__EXERCISE AIM__. Take the data below and write out exactly the lines from the one with "5. More parts follow." through the one with "0.017, 10, 3), SATIN, bike)"; omit every other line.

__DATASET ENTRIES__.

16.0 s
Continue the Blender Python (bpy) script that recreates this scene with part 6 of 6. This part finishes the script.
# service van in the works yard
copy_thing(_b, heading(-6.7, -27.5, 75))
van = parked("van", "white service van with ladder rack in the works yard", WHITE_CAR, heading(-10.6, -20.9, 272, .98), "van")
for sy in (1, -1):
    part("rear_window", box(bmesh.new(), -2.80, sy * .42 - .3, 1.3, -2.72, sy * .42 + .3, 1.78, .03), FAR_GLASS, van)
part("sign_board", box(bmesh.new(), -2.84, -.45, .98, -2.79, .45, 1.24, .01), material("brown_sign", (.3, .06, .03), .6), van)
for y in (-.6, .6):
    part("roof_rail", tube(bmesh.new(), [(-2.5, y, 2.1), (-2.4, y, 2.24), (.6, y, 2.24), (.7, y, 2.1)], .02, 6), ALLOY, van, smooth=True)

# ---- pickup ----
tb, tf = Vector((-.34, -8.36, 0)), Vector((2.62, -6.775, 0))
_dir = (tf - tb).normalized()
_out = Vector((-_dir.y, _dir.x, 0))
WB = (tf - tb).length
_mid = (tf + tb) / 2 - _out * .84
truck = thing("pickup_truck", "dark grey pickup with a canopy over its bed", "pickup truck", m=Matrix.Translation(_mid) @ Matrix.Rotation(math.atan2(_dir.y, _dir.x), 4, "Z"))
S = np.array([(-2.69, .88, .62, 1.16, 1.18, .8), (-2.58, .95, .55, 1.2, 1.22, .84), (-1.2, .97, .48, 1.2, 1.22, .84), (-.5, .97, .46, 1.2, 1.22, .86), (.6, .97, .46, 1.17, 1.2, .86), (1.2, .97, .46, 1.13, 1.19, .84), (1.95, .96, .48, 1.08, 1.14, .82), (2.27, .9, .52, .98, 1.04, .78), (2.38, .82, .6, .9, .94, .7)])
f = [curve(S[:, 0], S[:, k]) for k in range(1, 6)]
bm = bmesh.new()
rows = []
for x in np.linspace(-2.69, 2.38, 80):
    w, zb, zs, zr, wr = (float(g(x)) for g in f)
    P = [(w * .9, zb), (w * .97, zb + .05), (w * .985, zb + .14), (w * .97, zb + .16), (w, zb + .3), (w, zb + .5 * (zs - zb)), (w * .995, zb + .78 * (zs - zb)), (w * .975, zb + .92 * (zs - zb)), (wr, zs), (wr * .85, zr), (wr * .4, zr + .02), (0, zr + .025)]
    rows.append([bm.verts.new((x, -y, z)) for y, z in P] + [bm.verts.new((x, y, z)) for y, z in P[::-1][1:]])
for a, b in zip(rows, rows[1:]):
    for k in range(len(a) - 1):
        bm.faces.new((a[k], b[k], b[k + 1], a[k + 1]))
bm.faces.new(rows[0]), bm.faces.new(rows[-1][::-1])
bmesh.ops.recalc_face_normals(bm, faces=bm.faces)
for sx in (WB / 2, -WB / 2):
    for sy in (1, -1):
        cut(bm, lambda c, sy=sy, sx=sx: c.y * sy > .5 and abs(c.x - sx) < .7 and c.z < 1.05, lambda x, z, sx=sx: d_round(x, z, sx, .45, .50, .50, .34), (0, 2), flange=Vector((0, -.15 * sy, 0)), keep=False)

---

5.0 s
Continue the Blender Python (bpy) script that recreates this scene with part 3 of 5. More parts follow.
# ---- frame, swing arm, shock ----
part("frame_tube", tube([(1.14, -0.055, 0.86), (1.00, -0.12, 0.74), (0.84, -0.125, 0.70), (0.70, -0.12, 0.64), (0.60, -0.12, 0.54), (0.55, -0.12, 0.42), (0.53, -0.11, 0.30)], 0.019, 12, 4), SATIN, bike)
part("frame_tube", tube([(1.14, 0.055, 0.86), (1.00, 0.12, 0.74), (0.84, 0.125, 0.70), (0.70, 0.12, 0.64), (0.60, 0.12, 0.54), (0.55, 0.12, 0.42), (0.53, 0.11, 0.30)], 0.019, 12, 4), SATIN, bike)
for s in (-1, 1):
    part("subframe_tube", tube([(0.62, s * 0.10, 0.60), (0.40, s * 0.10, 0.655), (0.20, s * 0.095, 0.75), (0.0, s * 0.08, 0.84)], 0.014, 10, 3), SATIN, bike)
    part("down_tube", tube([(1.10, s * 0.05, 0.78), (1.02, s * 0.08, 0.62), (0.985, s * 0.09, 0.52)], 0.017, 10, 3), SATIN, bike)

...

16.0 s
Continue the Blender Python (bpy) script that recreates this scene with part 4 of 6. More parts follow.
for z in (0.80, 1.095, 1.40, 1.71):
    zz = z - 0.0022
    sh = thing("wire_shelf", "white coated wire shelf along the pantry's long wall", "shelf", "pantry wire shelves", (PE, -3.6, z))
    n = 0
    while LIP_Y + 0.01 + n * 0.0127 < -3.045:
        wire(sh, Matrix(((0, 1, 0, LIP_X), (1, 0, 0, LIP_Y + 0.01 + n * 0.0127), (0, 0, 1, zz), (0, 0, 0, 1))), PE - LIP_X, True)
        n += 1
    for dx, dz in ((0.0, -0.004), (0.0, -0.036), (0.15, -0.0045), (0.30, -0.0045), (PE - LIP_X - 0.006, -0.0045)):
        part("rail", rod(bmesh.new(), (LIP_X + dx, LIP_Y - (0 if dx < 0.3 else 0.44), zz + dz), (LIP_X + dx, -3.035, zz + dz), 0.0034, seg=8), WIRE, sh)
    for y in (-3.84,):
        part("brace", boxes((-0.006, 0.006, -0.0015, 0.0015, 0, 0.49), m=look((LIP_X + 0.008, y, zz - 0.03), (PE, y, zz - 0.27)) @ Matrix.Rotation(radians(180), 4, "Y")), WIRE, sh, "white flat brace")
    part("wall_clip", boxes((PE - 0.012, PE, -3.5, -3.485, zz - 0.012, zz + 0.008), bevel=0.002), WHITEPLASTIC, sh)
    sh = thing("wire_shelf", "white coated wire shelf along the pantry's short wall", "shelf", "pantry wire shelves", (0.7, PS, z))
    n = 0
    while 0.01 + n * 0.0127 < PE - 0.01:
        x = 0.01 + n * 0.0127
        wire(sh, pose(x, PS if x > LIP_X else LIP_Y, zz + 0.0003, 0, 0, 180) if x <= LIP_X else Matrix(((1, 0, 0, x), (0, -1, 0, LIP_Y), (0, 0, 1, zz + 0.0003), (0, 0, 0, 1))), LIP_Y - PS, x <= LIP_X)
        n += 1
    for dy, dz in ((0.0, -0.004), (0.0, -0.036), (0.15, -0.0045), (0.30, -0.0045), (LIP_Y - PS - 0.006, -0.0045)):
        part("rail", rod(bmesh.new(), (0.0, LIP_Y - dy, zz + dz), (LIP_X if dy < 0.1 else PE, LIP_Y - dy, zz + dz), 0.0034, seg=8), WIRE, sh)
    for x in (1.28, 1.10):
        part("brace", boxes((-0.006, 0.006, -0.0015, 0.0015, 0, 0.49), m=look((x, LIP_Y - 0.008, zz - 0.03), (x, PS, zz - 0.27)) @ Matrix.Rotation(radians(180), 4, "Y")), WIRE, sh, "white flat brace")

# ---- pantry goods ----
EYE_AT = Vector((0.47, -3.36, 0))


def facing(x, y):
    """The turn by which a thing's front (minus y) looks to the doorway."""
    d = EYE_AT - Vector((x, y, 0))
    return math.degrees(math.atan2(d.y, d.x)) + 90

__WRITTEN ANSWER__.
Continue the Blender Python (bpy) script that recreates this scene with part 3 of 5. More parts follow.
# ---- frame, swing arm, shock ----
part("frame_tube", tube([(1.14, -0.055, 0.86), (1.00, -0.12, 0.74), (0.84, -0.125, 0.70), (0.70, -0.12, 0.64), (0.60, -0.12, 0.54), (0.55, -0.12, 0.42), (0.53, -0.11, 0.30)], 0.019, 12, 4), SATIN, bike)
part("frame_tube", tube([(1.14, 0.055, 0.86), (1.00, 0.12, 0.74), (0.84, 0.125, 0.70), (0.70, 0.12, 0.64), (0.60, 0.12, 0.54), (0.55, 0.12, 0.42), (0.53, 0.11, 0.30)], 0.019, 12, 4), SATIN, bike)
for s in (-1, 1):
    part("subframe_tube", tube([(0.62, s * 0.10, 0.60), (0.40, s * 0.10, 0.655), (0.20, s * 0.095, 0.75), (0.0, s * 0.08, 0.84)], 0.014, 10, 3), SATIN, bike)
    part("down_tube", tube([(1.10, s * 0.05, 0.78), (1.02, s * 0.08, 0.62), (0.985, s * 0.09, 0.52)], 0.017, 10, 3), SATIN, bike)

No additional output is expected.